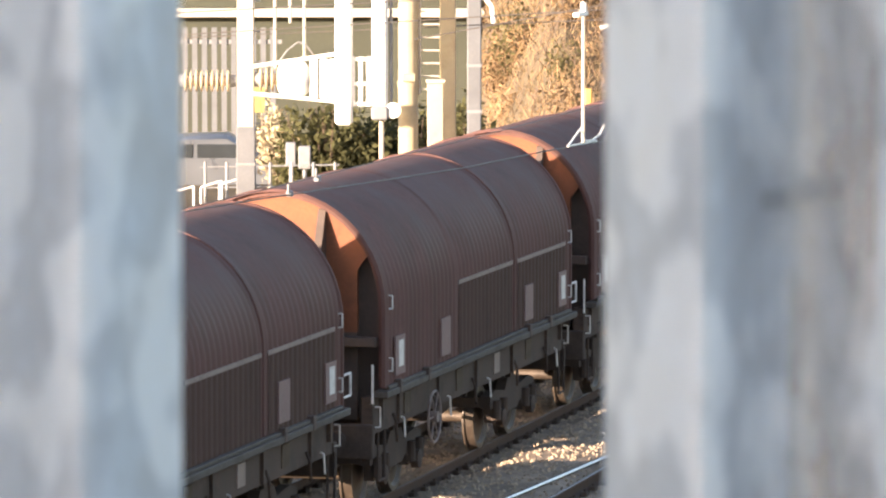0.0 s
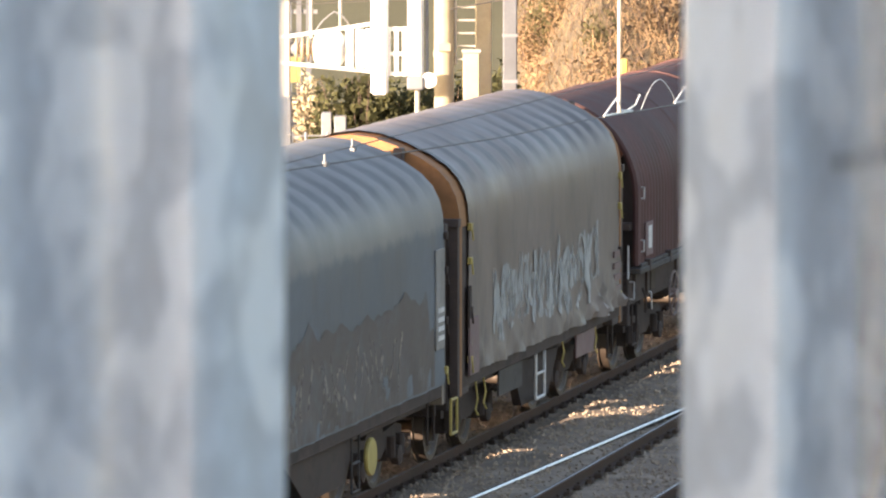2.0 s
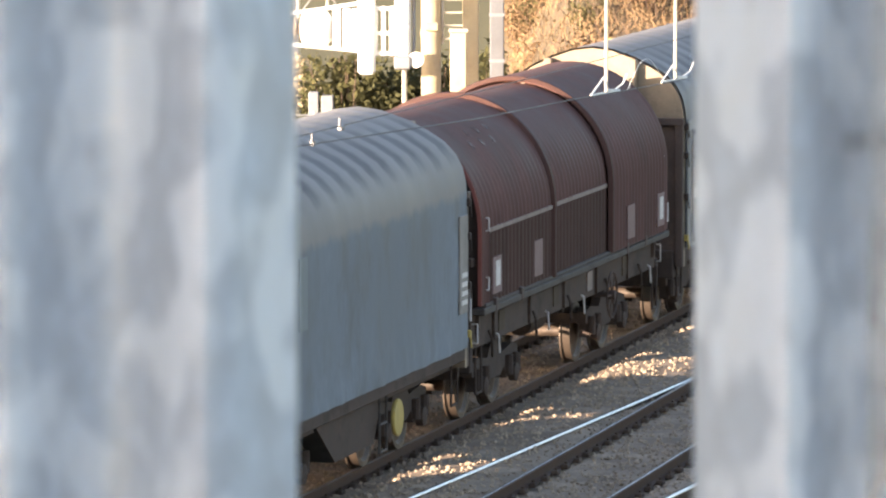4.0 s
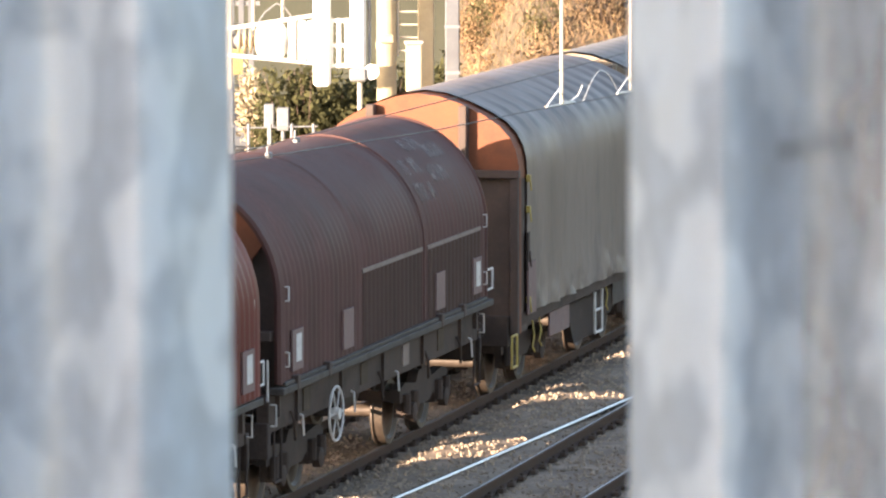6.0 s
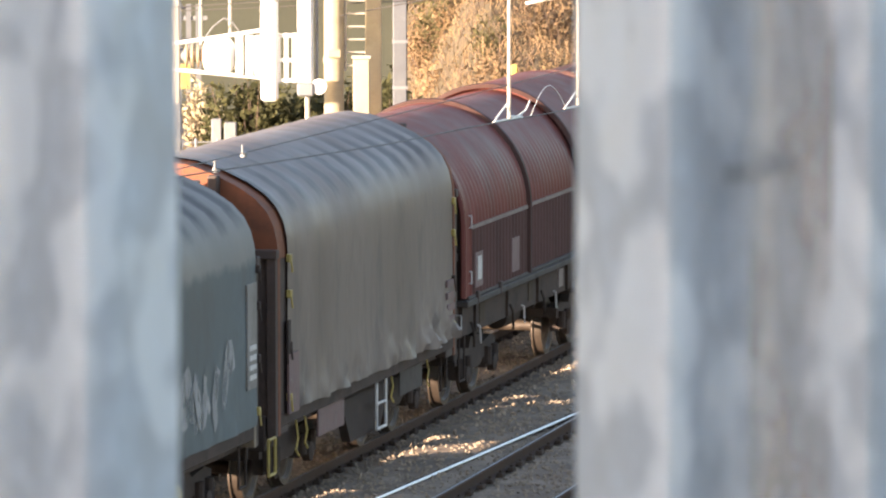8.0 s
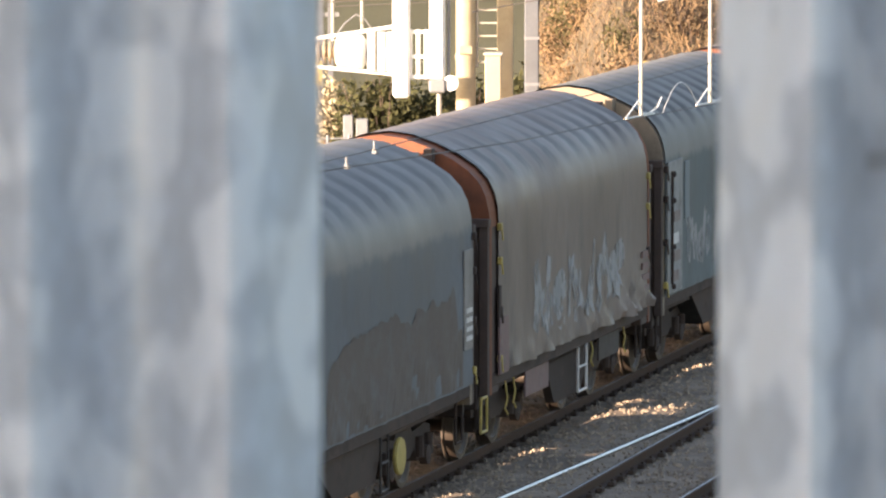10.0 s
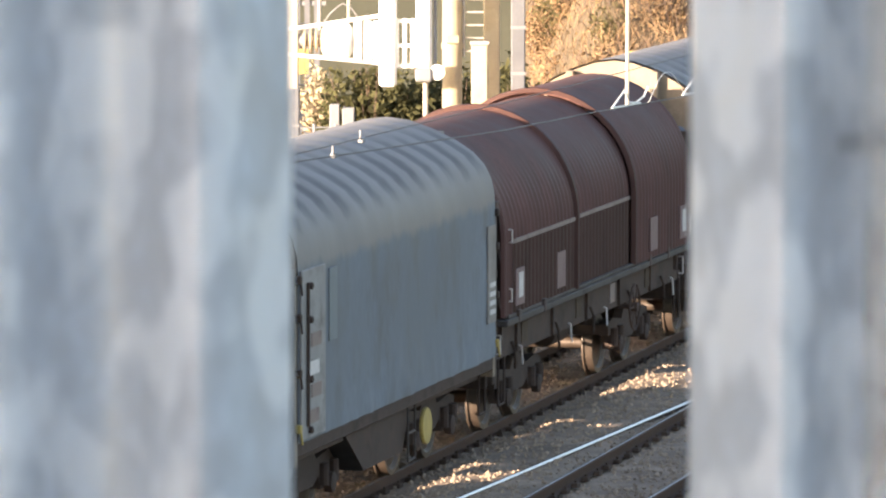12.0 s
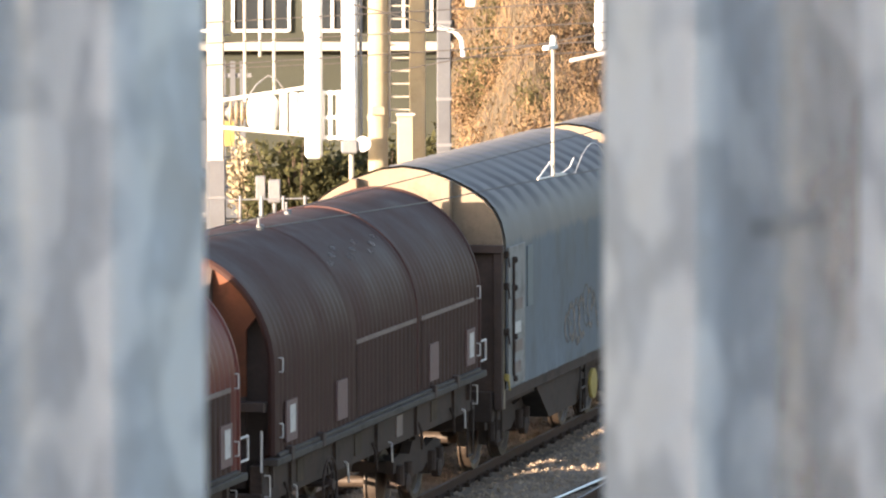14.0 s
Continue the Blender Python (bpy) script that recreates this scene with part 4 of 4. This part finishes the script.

◆ ◆ ◆

▸ Task brief: Your task is to repeat the material above exactly, without its pictures.

▸ Task result:
0.0 s
2.0 s
4.0 s
6.0 s
8.0 s
10.0 s
12.0 s
14.0 s
Continue the Blender Python (bpy) script that recreates this scene with part 4 of 4. This part finishes the script.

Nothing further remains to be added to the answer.